Наше внезапное появление на полярном побережье сразу разрешило это безвыходное положение, и Евгенов с большой Настойчивостью начал просить нас совершить полет на остров, убеждая, что „только Дорнье-Валь может это сделать продуктивно“. Минеев и Дублицкий полагали, что самолет должен сделать несколько рейсов между „Советом“ и островом — Евгенов был осторожнее, предлагая сделать по-крайней мере один рейс с мыса Северного на остров.
Просьба о-ва Врангеля нас несколько смутила. Для исполнения прямых задач экспедиции—съемки и географического изучения Чукотского округа — нам необходимо было Остаться на материке. К тому-же мы уже очень запоздали и времени для нашей большой и ответственной работы оставалось очень мало. Кроме того, полет на остров и особенно перелет к пароходу, стоящему во льдах, являлся довольно рискованным: наши моторы имели в запасе всего 20 часов работы и их скоро нужно было менять. Могли ли мы, не имея прямых заданий от Арктического института и от владельца самолета, Комсеверпути, рисковать машиной и людьми? С другой стороны, действительно, только наш самолет мог помочь колонистам, и в случае нашего отказа они обрекались на новую зимовку.

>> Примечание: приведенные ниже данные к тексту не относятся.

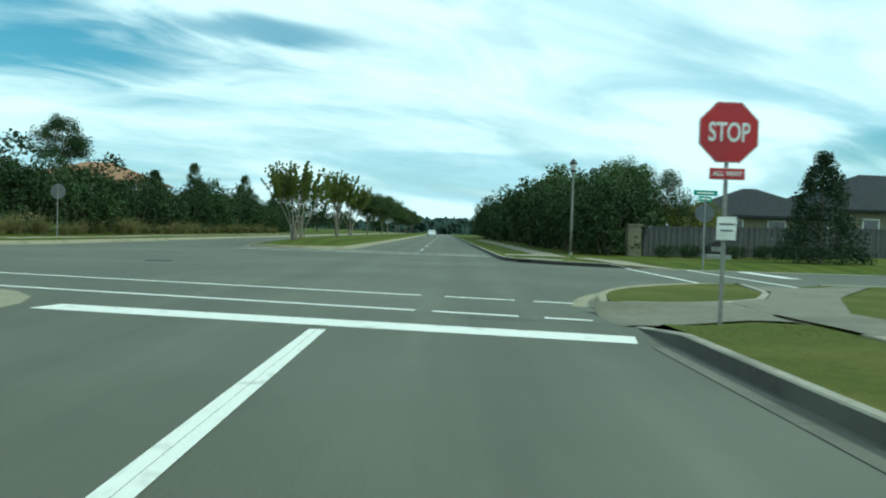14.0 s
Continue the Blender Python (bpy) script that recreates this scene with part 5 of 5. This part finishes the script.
def sidewalk(s0, s1, centre, label, cap=140):
    r = tagged(new("sidewalk"), label, "sidewalk", kind="structure")
    s, n = s0, 0
    while s < s1 and n < cap:
        o = float(centre(s))
        x, y = at(s, o)
        x1, y1 = at(s + 1.0, float(centre(s + 1.0)))
        lean = math.atan2(y1 - y, x1 - x) - math.pi / 2
        ob = new("slab", SLAB_ME)
        ob.parent = r
        ob.matrix_local = Matrix.Translation((x, y, float(lawn_z(s, o)) - 0.098 + random.uniform(-0.006, 0.006))) @ Matrix.Rotation(lean, 4, "Z")
        s += 1.56 / math.hypot(x1 - x, y1 - y)
        n += 1


sidewalk(-8, 156.4, walk_r, "pale concrete sidewalk of square slabs behind the verge")
sidewalk(184, 250, lambda s: 6.4 + 0 * s, "concrete sidewalk beyond the junction")
sidewalk(40, 156, lambda s: -20.3 + 0 * s, "concrete sidewalk beyond the second carriageway")
sidewalk(185, 250, lambda s: -20.3 + 0 * s, "concrete sidewalk before the long hedge")


def apron(low, high, label, material=None, lift=0.022):
    """Concrete laid between two lines of the plan, (s, o) rows, draped on the ground."""
    low, high = np.array(low, float), np.array(high, float)
    u = np.linspace(0, 1, 16)
    ks = np.linspace(0, 1, len(low))
    a = np.stack([np.interp(u, ks, low[:, k]) for k in (0, 1)], 1)
    b = np.stack([np.interp(u, ks, high[:, k]) for k in (0, 1)], 1)
    n = 9
    rows = [a + (b - a) * w for w in np.linspace(0, 1, n)]
    verts = []
    for r in rows:
        x, y = at(r[:, 0], r[:, 1])
        drop = np.where((u == 0) | (u == 1), 0.025, 0.0)
        verts += list(zip(x, y, lawn_z(r[:, 0], r[:, 1]) + lift - drop))
    faces = [(i * 16 + j, i * 16 + j + 1, (i + 1) * 16 + j + 1, (i + 1) * 16 + j) for i in range(n - 1) for j in range(15)]
    tagged(part("ramp", mesh_of("ramp", verts, faces, True), material or SLAB), label, "sidewalk", kind="structure")


apron([(157.72, 3.6), (157.75, 4.4), (157.6, 5.2), (157.2, 5.75)], [(159.42, 3.6), (159.5, 4.4), (159.95, 5.5), (160.2, 5.95)], "dull concrete kerb ramp dropping to the crossing", PATH_GREY)
apron([(160.2, 5.95), (160.9, 6.9), (162.6, 7.7), (166.0, 8.3)], [(157.2, 5.76), (158.2, 6.85), (161.3, 8.35), (166.0, 11.6)], "dull concrete path bending to the side street crossing", PATH_GREY)
apron([(155.9, 5.86), (157.0, 5.82), (158.3, 5.8)], [(155.9, 7.04), (157.0, 6.98), (158.5, 6.95)], "dull concrete where the sidewalk meets the corner path", PATH_GREY, 0.031)
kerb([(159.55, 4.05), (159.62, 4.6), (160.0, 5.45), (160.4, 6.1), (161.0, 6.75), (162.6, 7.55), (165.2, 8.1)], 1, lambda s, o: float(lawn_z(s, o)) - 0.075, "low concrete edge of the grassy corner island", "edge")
apron([(182.3, 4.2), (181.6, 5.6), (181.2, 7.0)], [(184.0, 4.2), (184.0, 5.6), (183.2, 7.2)], "concrete corner apron beyond the side street")
apron([(176.0, 8.2), (178.0, 7.6), (181.2, 7.0)], [(176.0, 10.0), (178.6, 9.0), (182.2, 7.8)], "concrete path up from the side street crossing")


# ---- grass blades on the lawns nearest the road ----


def blades(name, rows, count, seed, label, material):
    """Short tufts thrown over strips of lawn: (s0, s1, o0, o1)."""
    g = np.random.default_rng(seed)
    area = np.array([(b - a) * abs(d - c) for a, b, c, d in rows])
    pick = g.choice(len(rows), count, p=area / area.sum())
    R = np.array(rows)[pick]
    s, o = g.uniform(R[:, 0], R[:, 1]), g.uniform(R[:, 2], R[:, 3])
    o = np.where(o < 0, np.minimum(o, left_edge(s) - 0.03 - 0.1 * g.uniform(0, 1, count) ** 2), o)
    x, y = at(s, o)
    z = lawn_z(s, o)
    keep = ~((o > 0) & (s > 157.4) & (s - 157.4 < 9) & (((o < 6) & (s < 160.1)) | (np.abs(o - 6.6 - 0.4 * (s - 159)) < 1.3)))
    x, y, z = x[keep], y[keep], z[keep]
    count = len(x)
    a = g.uniform(0, 2 * math.pi, count)
    w, h = g.uniform(0.006, 0.012, count), g.uniform(0.006, 0.017, count)
    lean = g.normal(0, 0.03, (count, 2))
    v = np.stack([np.stack([x - w * np.cos(a), y - w * np.sin(a), z - 0.005], 1), np.stack([x + w * np.cos(a), y + w * np.sin(a), z - 0.005], 1),
                  np.stack([x + lean[:, 0], y + lean[:, 1], z + h], 1)], 1).reshape(-1, 3)
    me = bpy.data.meshes.new(name)
    me.vertices.add(3 * count)
    me.vertices.foreach_set("co", v.astype(np.float32).ravel())
    me.loops.add(3 * count)
    me.loops.foreach_set("vertex_index", np.arange(3 * count, dtype=np.int32))
    me.polygons.add(count)
    me.polygons.foreach_set("loop_start", np.arange(0, 3 * count, 3, dtype=np.int32))
    me.polygons.foreach_set("loop_total", np.full(count, 3, dtype=np.int32))
    me.attributes.new("across", "FLOAT", "POINT").data.foreach_set("value", np.repeat(o[keep], 3).astype(np.float32))
    me.update()
    tagged(part(name, me, material), label, "grass", kind="stuff")


blades("grass", [(16, 156, -9.55, -4.05)], 130000, 31, "short mown grass blades on the median", BLADE)
blades("grass", [(4, 158, 3.98, 6.0)], 60000, 32, "short mown dry grass blades on the verge", BLADE_DRY)
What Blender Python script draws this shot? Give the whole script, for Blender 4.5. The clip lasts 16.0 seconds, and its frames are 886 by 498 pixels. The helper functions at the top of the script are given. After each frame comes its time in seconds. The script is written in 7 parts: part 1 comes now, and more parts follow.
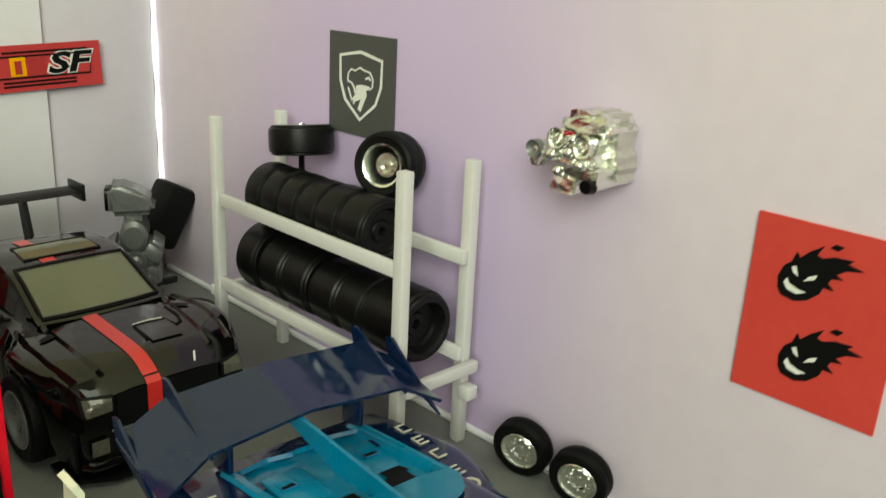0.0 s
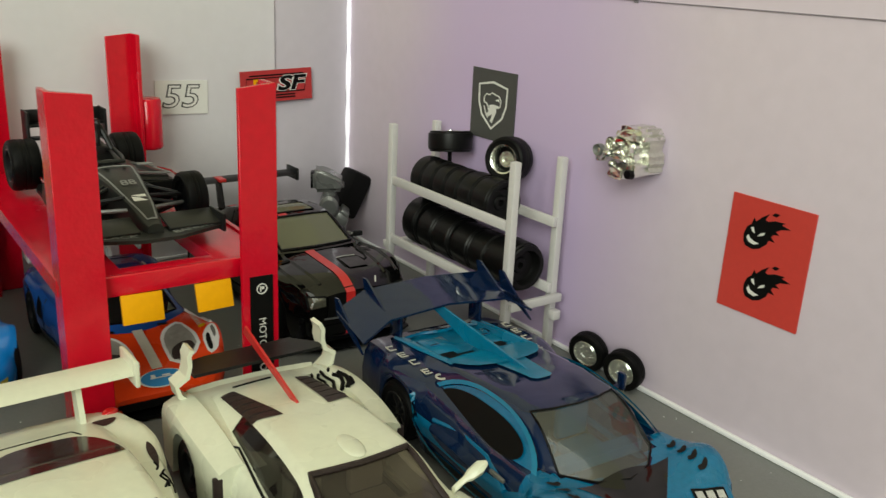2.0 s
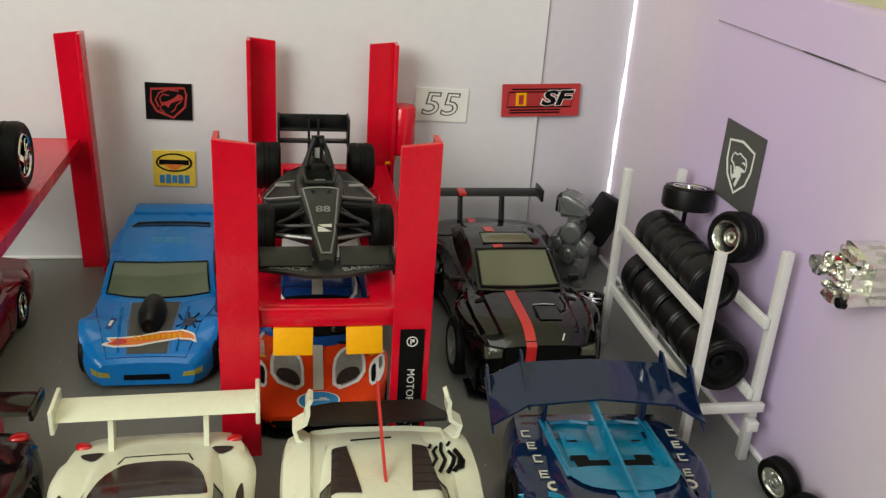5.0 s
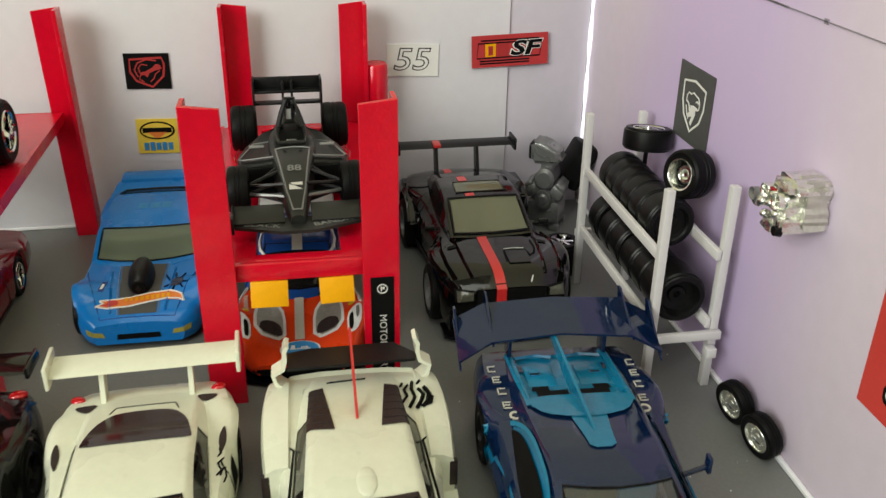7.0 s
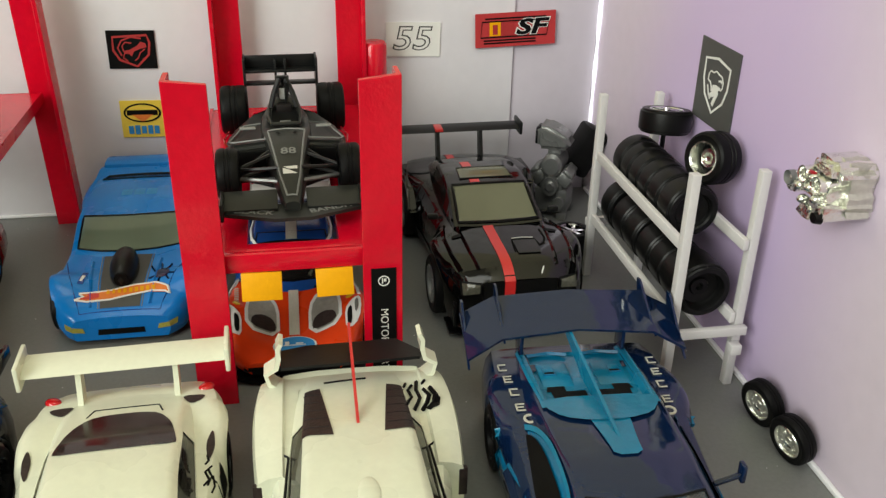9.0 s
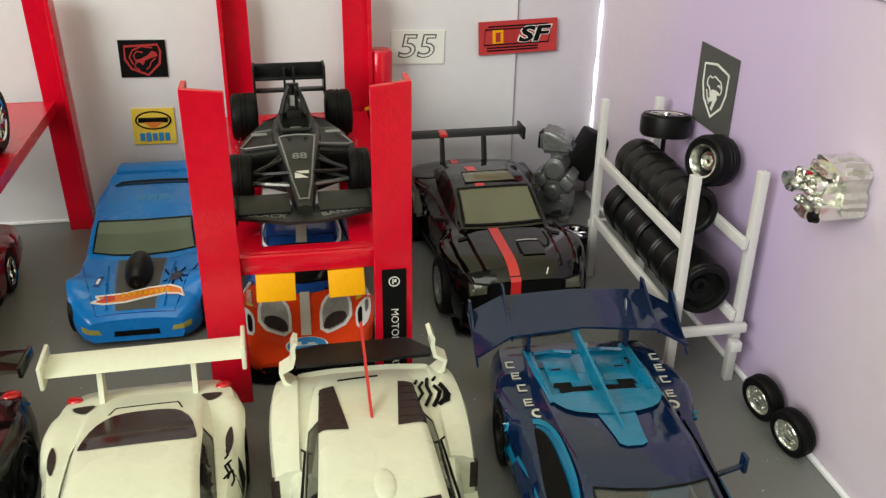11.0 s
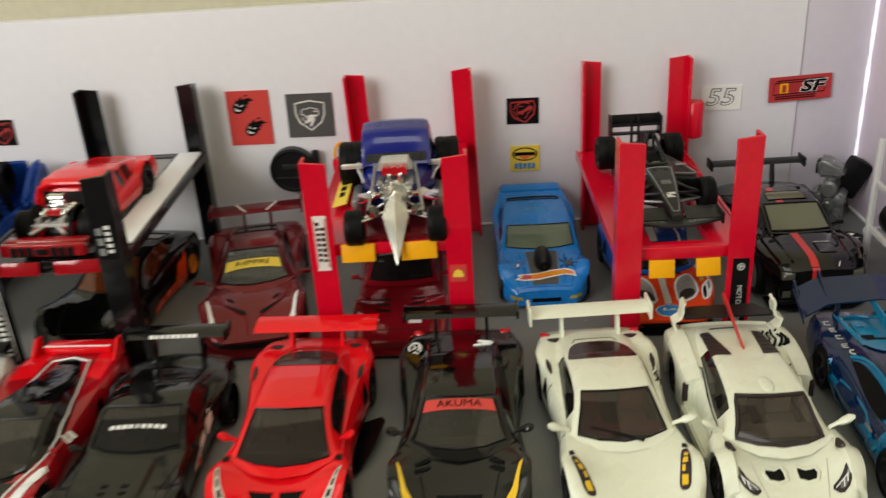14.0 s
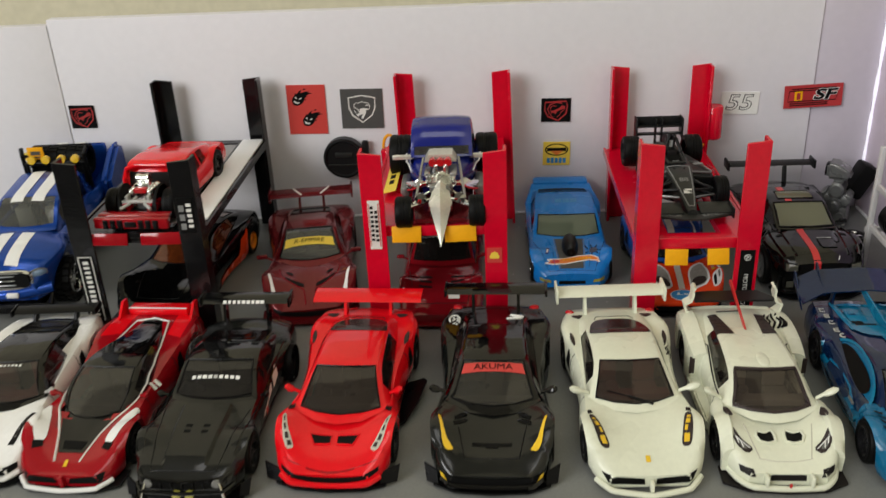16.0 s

Я знал, что весь экипаж охотно пойдет в этот рискованный полет, и обсудив вопрос с Л. Петровым, ответил Евгенову согласием, обусловив, что мы сделаем только перелет с мыса Северного и обратно и вывезем 6 человек, а от перелета к пароходу, как очень рискованного, отказываемся. Евгенов обещал оставить на мысе Северном горючее для нас и продукты для острова.
1 сентября к вечеру наконец „Бристоль“, пусковой моторчик, был побежден,“ и 2-го мы вылетели на запад. Чтобы произвести съемку внутренних частей Чукотского полуострова, мы пошли вдали от моря, и вскоре белая полоса его льдов скрылась в дымке. Легко и быстро „Даша“ набрала высоту, яранги Уэлена превратились в кучку маленьких бугорков на узкой ленточке — косе. Под нами тянулись округленные серые горы с острыми гребнями утесов-кекуров кое-где на вершинах.
Мы шли прямо к Колючинской губе — заливу, памятному в истории полярной авиации: здесь в 1928 г. был разбит штормом и выброшен на косу самолет „Советский Север“.
Колгочинская губа встретила нас так же неприветливо: низко над водой стлались ватные облака, которые дальше на запад сливались в сплошной серый покров, и нам пришлось нырнуть между тучами вниз, к самой воде и итти бреющим полетом.